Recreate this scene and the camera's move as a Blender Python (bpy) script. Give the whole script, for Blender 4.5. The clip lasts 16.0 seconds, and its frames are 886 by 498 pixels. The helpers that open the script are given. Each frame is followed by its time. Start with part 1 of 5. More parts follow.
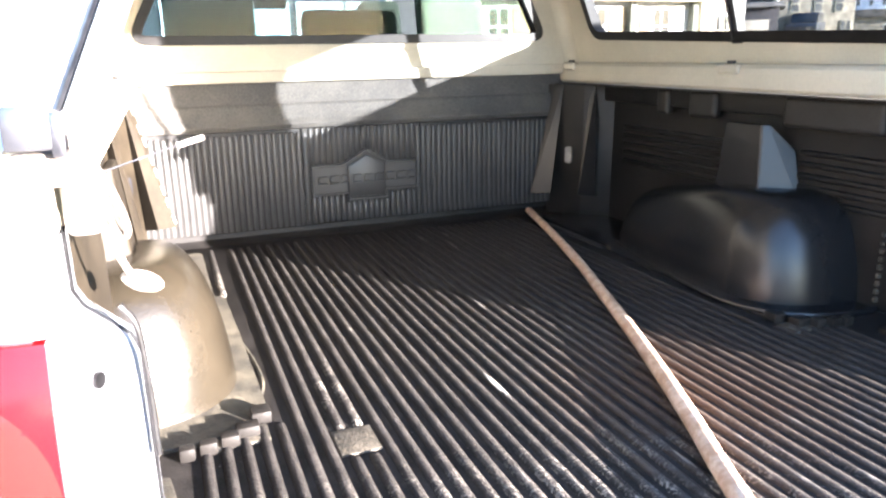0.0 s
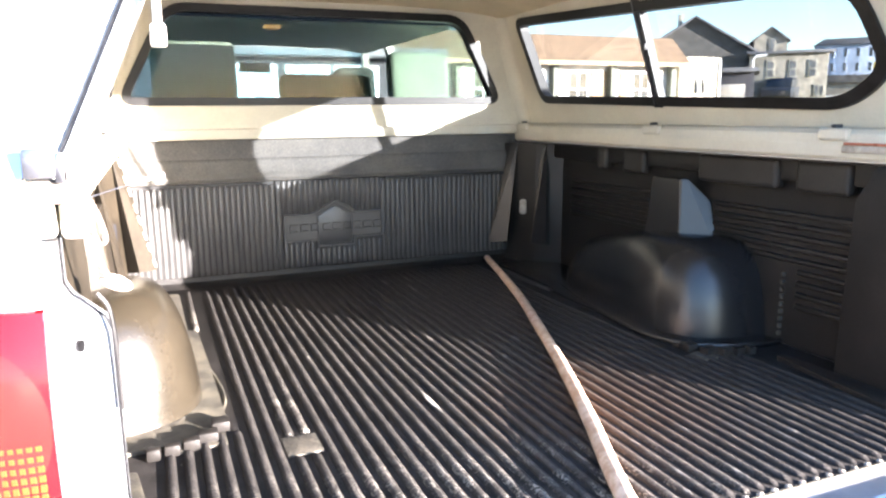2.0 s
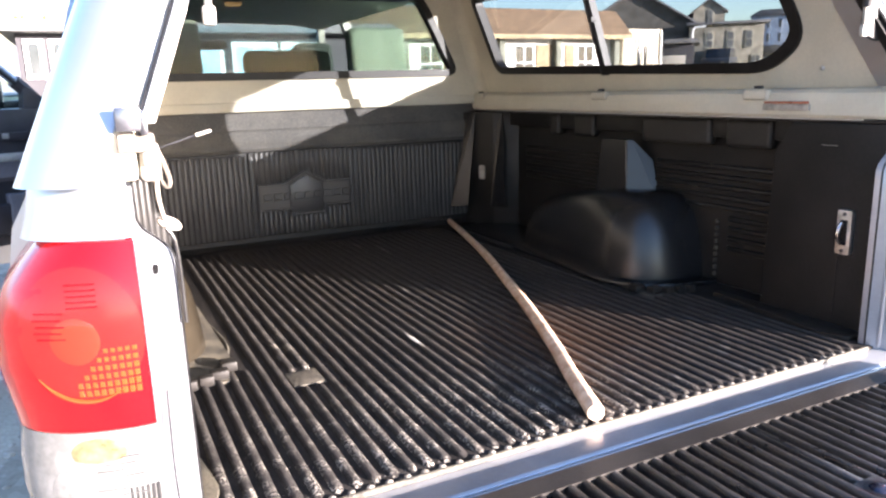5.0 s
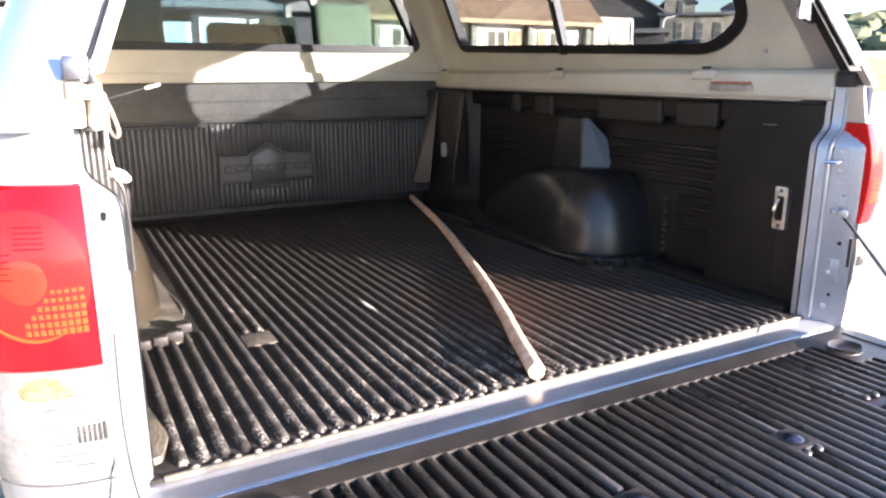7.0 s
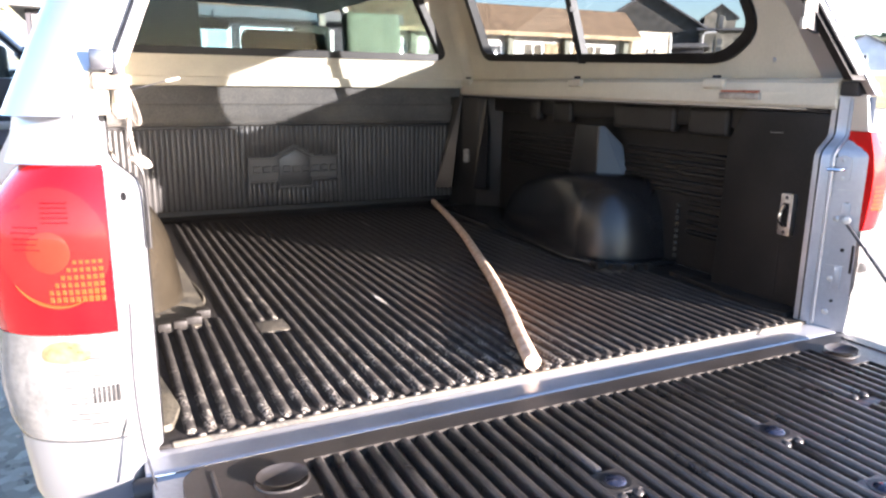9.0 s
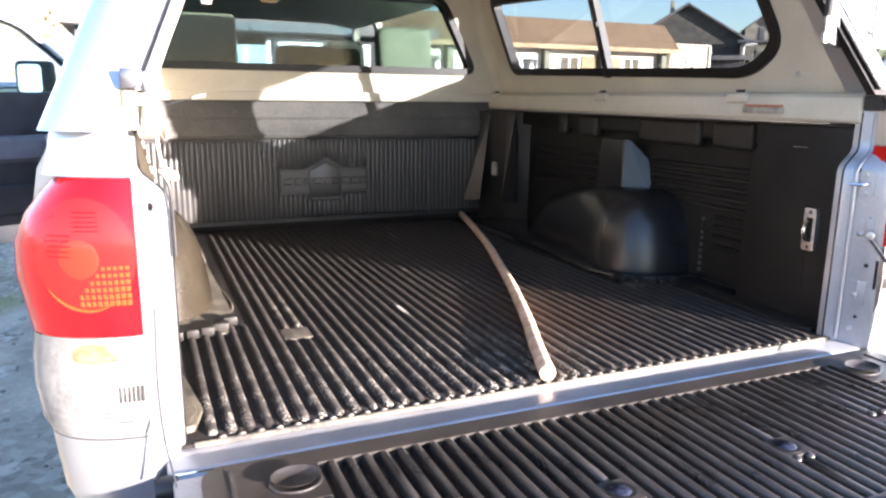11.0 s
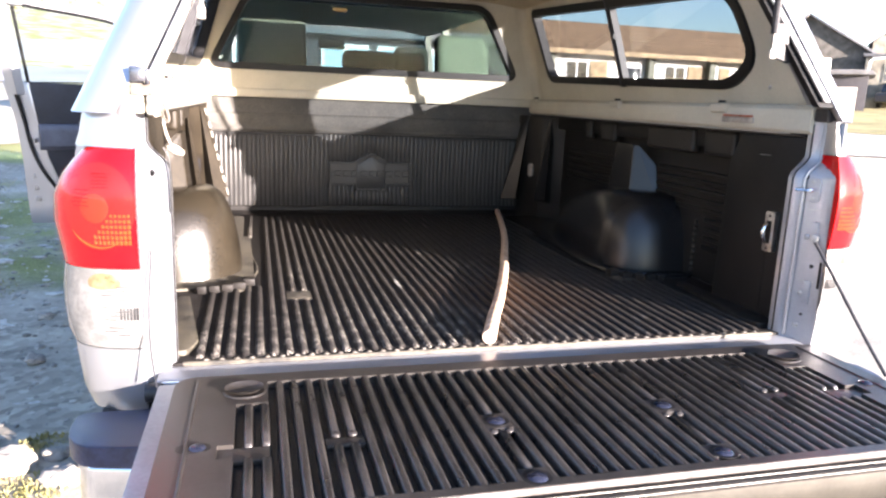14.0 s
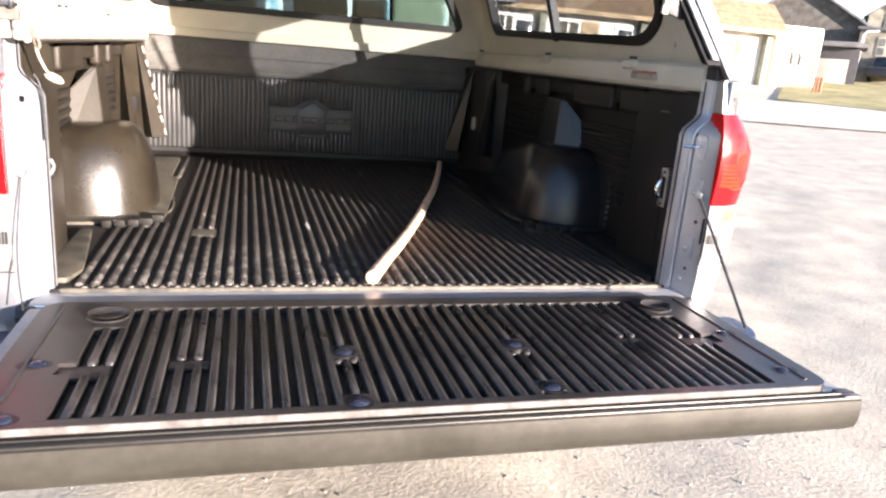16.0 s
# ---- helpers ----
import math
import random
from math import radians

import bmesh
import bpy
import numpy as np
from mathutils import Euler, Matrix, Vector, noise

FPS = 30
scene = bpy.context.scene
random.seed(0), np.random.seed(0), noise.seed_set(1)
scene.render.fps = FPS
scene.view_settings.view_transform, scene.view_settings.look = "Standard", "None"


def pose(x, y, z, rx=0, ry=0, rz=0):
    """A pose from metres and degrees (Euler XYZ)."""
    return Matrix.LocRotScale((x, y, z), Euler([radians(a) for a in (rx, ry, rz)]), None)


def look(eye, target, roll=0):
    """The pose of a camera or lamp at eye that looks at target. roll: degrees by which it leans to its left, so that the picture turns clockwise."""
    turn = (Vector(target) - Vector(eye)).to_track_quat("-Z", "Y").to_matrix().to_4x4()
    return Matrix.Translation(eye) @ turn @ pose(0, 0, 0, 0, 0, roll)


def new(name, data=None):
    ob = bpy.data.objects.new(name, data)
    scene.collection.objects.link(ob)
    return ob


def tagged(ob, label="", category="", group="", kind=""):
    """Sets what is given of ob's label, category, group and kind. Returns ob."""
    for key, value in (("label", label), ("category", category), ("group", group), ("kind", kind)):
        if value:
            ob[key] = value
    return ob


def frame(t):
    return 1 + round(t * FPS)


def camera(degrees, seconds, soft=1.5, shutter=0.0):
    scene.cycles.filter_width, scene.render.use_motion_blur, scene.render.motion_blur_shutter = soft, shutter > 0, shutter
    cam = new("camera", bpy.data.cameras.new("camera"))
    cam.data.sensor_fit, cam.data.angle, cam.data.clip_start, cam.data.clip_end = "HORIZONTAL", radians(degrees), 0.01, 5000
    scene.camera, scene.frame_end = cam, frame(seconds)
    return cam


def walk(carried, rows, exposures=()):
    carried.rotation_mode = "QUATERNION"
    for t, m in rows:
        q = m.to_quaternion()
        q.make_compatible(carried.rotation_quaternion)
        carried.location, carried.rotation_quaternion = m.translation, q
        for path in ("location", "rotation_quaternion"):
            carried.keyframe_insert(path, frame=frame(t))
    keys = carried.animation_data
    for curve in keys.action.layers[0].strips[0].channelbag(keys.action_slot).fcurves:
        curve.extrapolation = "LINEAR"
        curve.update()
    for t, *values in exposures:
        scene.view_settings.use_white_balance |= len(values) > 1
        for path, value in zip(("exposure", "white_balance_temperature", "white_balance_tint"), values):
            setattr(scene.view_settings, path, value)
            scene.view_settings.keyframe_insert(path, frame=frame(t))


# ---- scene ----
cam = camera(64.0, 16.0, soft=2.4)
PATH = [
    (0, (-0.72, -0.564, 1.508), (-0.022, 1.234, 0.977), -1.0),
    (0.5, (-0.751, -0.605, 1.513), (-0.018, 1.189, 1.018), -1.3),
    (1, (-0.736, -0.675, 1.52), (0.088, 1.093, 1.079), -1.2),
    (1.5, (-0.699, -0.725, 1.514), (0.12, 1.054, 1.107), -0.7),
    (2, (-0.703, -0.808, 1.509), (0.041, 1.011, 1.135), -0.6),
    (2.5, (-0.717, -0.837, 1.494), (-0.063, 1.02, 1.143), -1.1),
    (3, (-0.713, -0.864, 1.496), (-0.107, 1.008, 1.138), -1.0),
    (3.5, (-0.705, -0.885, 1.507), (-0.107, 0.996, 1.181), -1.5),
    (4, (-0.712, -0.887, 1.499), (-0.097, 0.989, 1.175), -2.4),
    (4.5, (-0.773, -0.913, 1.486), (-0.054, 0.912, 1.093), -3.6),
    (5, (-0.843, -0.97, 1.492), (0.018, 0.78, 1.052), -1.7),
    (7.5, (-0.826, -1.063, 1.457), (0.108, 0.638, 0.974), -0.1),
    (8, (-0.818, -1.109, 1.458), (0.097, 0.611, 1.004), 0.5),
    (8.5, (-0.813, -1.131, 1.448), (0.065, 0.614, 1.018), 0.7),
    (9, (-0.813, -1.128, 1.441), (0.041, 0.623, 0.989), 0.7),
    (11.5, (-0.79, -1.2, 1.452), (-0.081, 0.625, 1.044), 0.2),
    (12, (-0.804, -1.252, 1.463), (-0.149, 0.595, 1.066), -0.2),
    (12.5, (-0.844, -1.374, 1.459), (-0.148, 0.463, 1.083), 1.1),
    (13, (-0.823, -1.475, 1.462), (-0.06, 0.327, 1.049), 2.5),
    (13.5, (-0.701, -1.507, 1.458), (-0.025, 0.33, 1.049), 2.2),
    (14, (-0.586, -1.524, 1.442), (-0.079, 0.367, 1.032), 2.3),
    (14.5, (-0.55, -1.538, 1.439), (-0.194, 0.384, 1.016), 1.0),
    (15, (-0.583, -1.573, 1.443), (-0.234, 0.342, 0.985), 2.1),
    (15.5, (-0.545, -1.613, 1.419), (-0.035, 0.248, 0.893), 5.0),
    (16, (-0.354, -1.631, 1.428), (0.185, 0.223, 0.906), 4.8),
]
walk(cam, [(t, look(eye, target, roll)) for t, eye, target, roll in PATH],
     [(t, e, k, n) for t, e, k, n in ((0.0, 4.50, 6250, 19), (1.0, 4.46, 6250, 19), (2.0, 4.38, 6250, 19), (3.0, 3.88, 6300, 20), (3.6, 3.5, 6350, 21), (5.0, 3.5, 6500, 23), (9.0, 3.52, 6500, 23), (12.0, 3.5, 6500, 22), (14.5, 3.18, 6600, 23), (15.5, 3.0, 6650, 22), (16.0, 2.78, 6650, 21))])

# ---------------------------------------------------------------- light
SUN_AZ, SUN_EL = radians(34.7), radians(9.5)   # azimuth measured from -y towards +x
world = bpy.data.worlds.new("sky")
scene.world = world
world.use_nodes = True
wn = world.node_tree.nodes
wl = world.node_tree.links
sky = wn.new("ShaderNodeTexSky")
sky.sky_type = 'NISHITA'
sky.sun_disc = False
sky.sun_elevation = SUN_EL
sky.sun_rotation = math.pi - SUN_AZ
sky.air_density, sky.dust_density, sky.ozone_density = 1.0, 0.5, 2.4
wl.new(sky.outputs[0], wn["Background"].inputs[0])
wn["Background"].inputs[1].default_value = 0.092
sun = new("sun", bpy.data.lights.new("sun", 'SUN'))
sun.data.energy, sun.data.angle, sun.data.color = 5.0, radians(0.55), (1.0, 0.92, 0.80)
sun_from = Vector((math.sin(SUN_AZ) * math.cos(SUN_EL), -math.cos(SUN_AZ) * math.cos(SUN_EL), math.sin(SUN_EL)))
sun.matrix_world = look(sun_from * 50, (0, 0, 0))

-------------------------

## THE REQUEST
Read the lines above. Gather those in which the string "Euler" is found.

## WRITTEN REPLY
from mathutils import Euler, Matrix, Vector, noise
    """A pose from metres and degrees (Euler XYZ)."""
    return Matrix.LocRotScale((x, y, z), Euler([radians(a) for a in (rx, ry, rz)]), None)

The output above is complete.